** Stated problem **
Count how many lines below contain the word "carried", then give that number alone.
┌──
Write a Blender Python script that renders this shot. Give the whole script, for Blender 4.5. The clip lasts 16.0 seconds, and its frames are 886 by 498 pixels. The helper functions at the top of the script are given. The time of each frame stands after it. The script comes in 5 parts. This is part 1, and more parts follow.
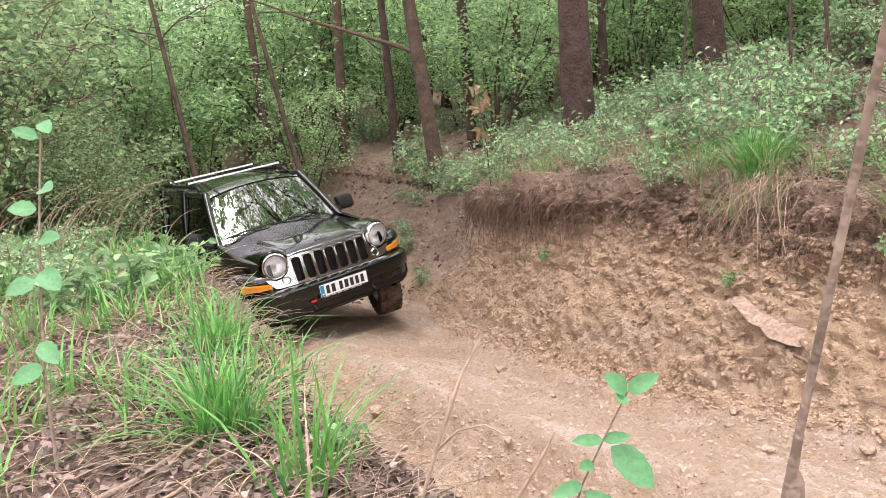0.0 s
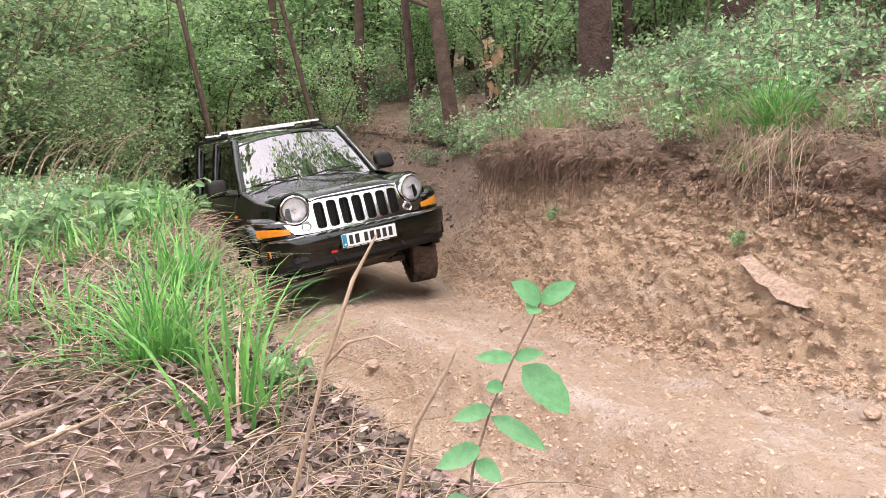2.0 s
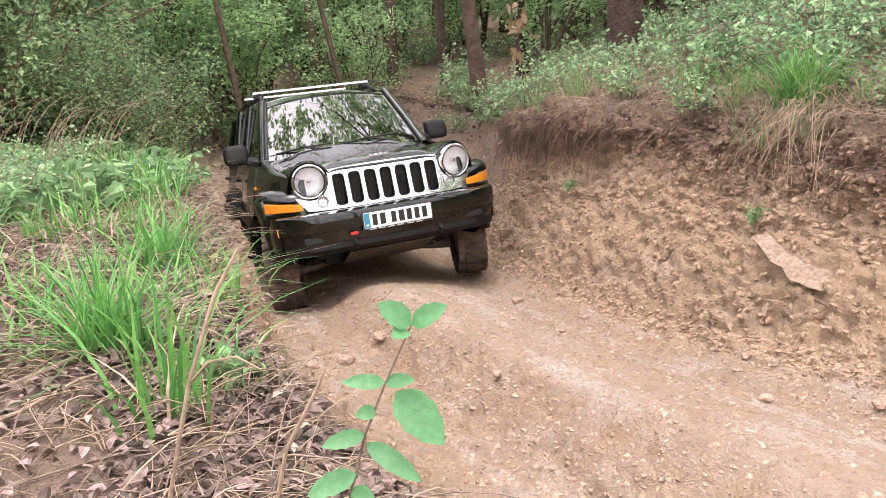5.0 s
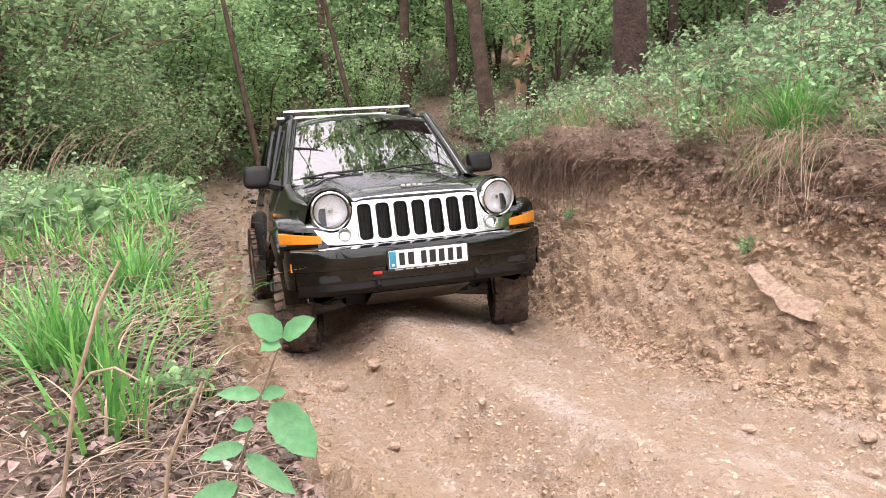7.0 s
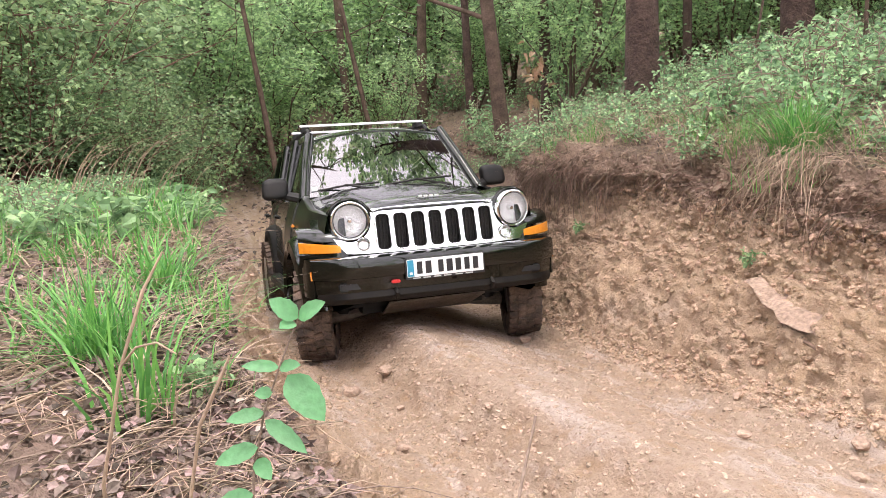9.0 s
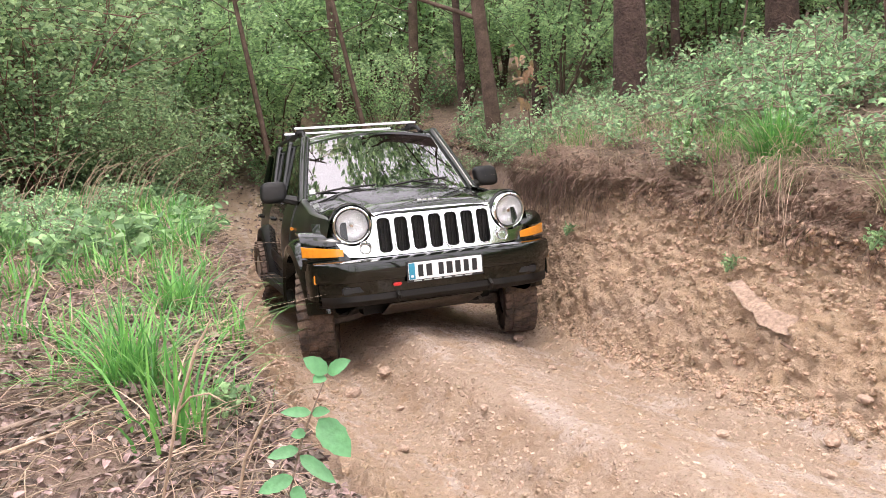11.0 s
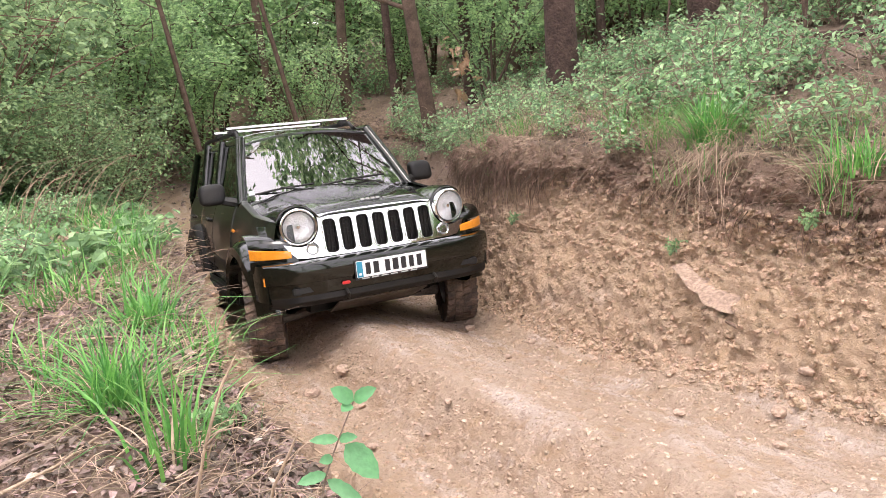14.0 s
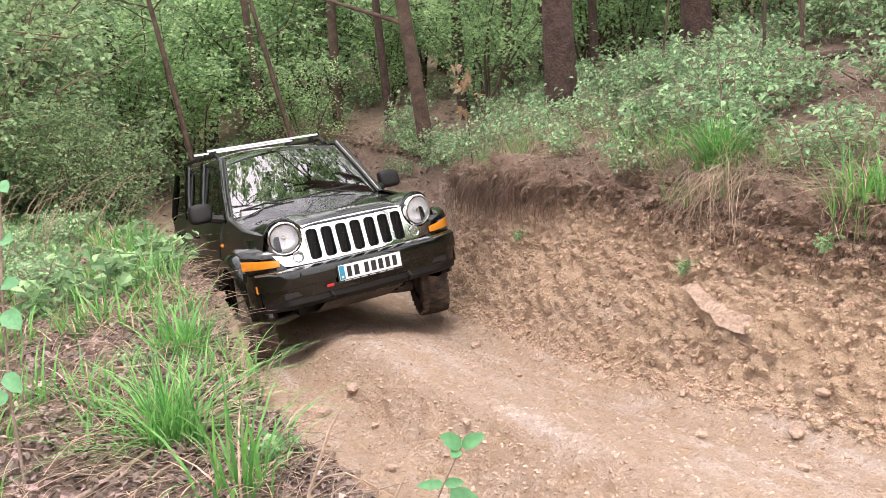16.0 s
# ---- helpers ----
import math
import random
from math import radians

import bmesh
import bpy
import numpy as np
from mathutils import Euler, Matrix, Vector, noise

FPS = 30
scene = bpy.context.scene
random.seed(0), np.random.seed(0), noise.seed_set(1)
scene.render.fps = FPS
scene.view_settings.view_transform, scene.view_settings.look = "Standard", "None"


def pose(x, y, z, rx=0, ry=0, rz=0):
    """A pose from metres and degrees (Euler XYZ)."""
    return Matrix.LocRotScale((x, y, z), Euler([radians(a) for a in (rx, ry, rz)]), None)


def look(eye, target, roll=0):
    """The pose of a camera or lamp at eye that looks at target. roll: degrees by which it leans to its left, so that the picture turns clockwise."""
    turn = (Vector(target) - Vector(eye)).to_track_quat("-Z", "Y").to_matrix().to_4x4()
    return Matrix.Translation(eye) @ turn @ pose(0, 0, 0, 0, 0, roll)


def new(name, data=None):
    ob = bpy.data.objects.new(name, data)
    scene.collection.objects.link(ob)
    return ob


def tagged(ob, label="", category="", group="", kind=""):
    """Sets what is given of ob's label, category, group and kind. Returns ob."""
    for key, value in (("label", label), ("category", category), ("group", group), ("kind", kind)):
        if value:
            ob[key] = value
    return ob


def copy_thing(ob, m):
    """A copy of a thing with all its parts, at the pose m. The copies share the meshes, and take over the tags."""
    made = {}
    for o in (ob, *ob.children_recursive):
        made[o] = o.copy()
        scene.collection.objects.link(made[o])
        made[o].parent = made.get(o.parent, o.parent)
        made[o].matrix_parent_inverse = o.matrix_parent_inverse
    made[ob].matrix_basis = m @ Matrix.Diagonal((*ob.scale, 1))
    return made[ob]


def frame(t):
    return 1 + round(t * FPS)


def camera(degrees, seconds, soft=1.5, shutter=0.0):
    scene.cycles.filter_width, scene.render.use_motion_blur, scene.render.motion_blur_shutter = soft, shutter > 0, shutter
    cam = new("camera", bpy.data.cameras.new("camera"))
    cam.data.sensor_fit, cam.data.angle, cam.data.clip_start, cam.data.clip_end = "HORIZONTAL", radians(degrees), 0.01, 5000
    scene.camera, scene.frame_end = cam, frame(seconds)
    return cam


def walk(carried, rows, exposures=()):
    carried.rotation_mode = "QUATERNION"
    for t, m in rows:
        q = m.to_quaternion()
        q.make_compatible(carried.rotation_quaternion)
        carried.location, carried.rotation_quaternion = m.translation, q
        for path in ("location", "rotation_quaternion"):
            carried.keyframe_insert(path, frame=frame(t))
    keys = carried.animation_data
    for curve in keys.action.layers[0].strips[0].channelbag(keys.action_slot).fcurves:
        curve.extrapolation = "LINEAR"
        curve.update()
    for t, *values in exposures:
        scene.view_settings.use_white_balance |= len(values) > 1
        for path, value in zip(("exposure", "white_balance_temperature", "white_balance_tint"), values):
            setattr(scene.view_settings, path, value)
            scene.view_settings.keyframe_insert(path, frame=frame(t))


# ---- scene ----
cam = camera(58.3, 16.0, soft=0.6)
METRES, EYE, TILT, LEAN, TURN = 1.42, 1.9, -10.0, 4.0, 0.0
ROWS = [
    (0.0, 0.0, 0.0, 0.0, -0.0, 0.0, 0.0),
    (0.5, 0.0165, 0.0016, -0.0082, 0.69, -0.08, -0.53),
    (1.0, 0.0371, 0.0113, -0.0129, 1.11, -0.42, -0.92),
    (1.5, 0.0769, 0.0547, -0.0395, 1.45, -1.36, -1.06),
    (2.0, 0.1078, 0.0936, -0.0627, 1.83, -2.36, -1.21),
    (2.5, 0.1296, 0.1262, -0.0586, 2.41, -2.88, -1.37),
    (3.0, 0.164, 0.1403, -0.0489, 2.94, -3.47, -1.62),
    (3.5, 0.1933, 0.1417, -0.0357, 3.45, -4.47, -1.81),
    (4.0, 0.1993, 0.1442, -0.0266, 3.91, -5.13, -1.84),
    (6.5, 0.3141, 0.168, -0.0202, 5.67, -4.22, -2.08),
    (7.0, 0.3393, 0.1536, -0.0292, 6.11, -2.96, -2.24),
    (7.5, 0.3613, 0.1339, -0.0479, 6.58, -2.32, -2.57),
    (8.0, 0.3748, 0.1125, -0.0504, 6.95, -1.98, -2.76),
    (8.5, 0.3715, 0.083, -0.0482, 7.28, -1.95, -2.92),
    (11.0, 0.374, -0.0854, 0.0464, 6.75, -2.86, -2.25),
    (11.5, 0.3431, -0.1212, 0.0708, 4.98, -2.94, -1.53),
    (12.0, 0.31, -0.1322, 0.0909, 3.94, -3.07, -0.87),
    (12.5, 0.2962, -0.1343, 0.0928, 3.23, -3.32, -0.42),
    (13.0, 0.2951, -0.1347, 0.0929, 2.81, -3.55, -0.23),
    (13.5, 0.298, -0.1329, 0.093, 2.26, -3.74, 0.05),
    (14.0, 0.2897, -0.1363, 0.0948, 1.72, -3.85, 0.29),
    (14.5, 0.2658, -0.1557, 0.1047, 1.23, -3.95, 0.4),
    (15.0, 0.2262, -0.1681, 0.1165, 0.76, -3.97, 0.37),
    (15.5, 0.1882, -0.1673, 0.1333, 0.35, -3.71, 0.32),
    (16.0, 0.1506, -0.1541, 0.1396, 0.33, -3.17, 0.07),
]
walk(cam, [(t, pose(0, 0, EYE, TILT, LEAN, TURN) @ pose(METRES * x, METRES * y, METRES * z, 90 + pitch, roll, yaw)) for t, x, y, z, yaw, pitch, roll in ROWS])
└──
** Result of this task **
6